Should the Drinking Age Be Different for Men and Women?
Exploring whether laws should be gender blind.
Reviewed by Abigail Fagan
June 1, 2021
In a famous Supreme Court case, Craig v. Boren, at issue was an Oklahoma statute that said young women could buy “non-intoxicating” beer (which had 3.2% alcohol) at the age of 18, but young men had to be 21. The Supreme Court decided in this case that equal protection under the 14th amendment meant you cannot discriminate between men and women in drinking age, making this a classic case in sex discrimination.
The Supreme Court is wary of laws that draw lines between people based on race or sex or certain other classifications (“suspect classifications”); if laws do so, the government has to have a really good reason (a “compelling” state interest), and the law has to be “narrowly tailored” to fit the objective of the law, without involving too many other restrictions or distinctions.

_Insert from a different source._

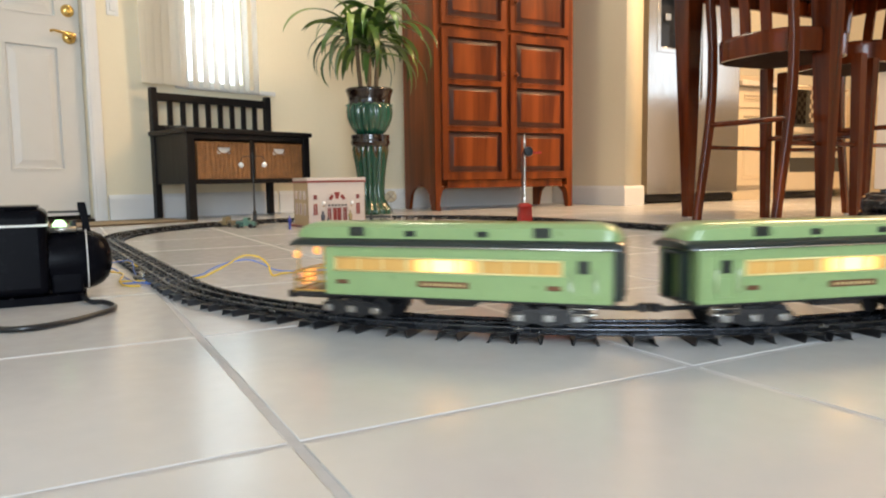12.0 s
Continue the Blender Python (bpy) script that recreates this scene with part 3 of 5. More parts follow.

Justice Ginsburg and Equal Protection for Men and Women
We can mostly thank Justice Ruth Bader Ginsburg, of blessed memory, for convincing the Supreme Court that gender discrimination should be viewed with “heightened scrutiny” (though gender-based laws often don’t get quite the high level of “strict” scrutiny” that racially based laws often do; the 14th Amendment is, after all, a “Civil War amendment”.)
A Supreme Court case she wrote the majority opinion for was instrumental in treating men and women the same under the law. In this case, women had been excluded from admission to the Virginia Military Academy, and Justice Ginsburg wrote that even if few women would be interested in the macho and militaristic education there, the state could not exclude the ones that did.
When it came to the drinking ages case, the Supreme Court likewise decided that we cannot discriminate between men and women in ability to buy this barely alcoholic beer. Luckily, when it comes to drunk driving, we can make that equally illegal for both men and women, treating them the same.
As a person who values fairness and treating people equally, I’ll drink to that.
Gender Difference Statistics vs. Equal Protection
But as a statistically trained social psychologist who also knows about sex differences, the case made me put down my beer and think. A statistic cited by the Court in this case showed that 0.18% of females but 2.0% of males between 18-20 were arrested for alcohol related driving offenses. I found that to be a sobering statistic: Young men were more than eleven times as likely to be arrested for drinking and driving than young women.
By way of context, most group differences in psychology, including gender differences, are so small that members of different groups are basically indistinguishable and you need huge sample sizes to detect the group differences. However, the Supreme Court decided that while the disparity in drunk driving between men and women “…is not trivial in a statistical sense, it hardly can form the basis for employment of a gender line as a classifying device.”
Compelling Sex Differences: The Young Male Syndrome
Just how big of a sex difference would there need to be for the Court to be prepared to draw lines based on sex? Granted, certainly not every young man drinks and drives—but how strong does a correlation need to be before we should have our laws reflect differing propensities between men and women?
When it comes to males engaging in risky behavior like drinking and driving, the case made me think about the Young Male Syndrome, identified by the evolutionary psychologists Margo Wilson and Martin Daly. Young men are particularly likely to engage in risky and dangerous behaviors, so as to garner social status and attract mates.
This theory helps to explain why young men are prone to drinking and driving, along with other risky behaviors to show off and impress other males to compete with them (intrasexual competition), and to attract women (thus the theory thought-provokingly implies young women may select males to mate with, based on this apparently bone-headed behavior). Not only is there a specific statistic that young men are much more likely to drive drunk, but there is also a compelling theoretical explanation for this gender difference, along with a broader pattern of risky behavior.
Should the Law be Blind to Gender?
So, one of the questions I now ponder when I drink — and am careful not to drive — is how much our laws should be gender-blind, and how much our laws should take into account strong and meaningful differences between the sexes, in the rare cases where those exist.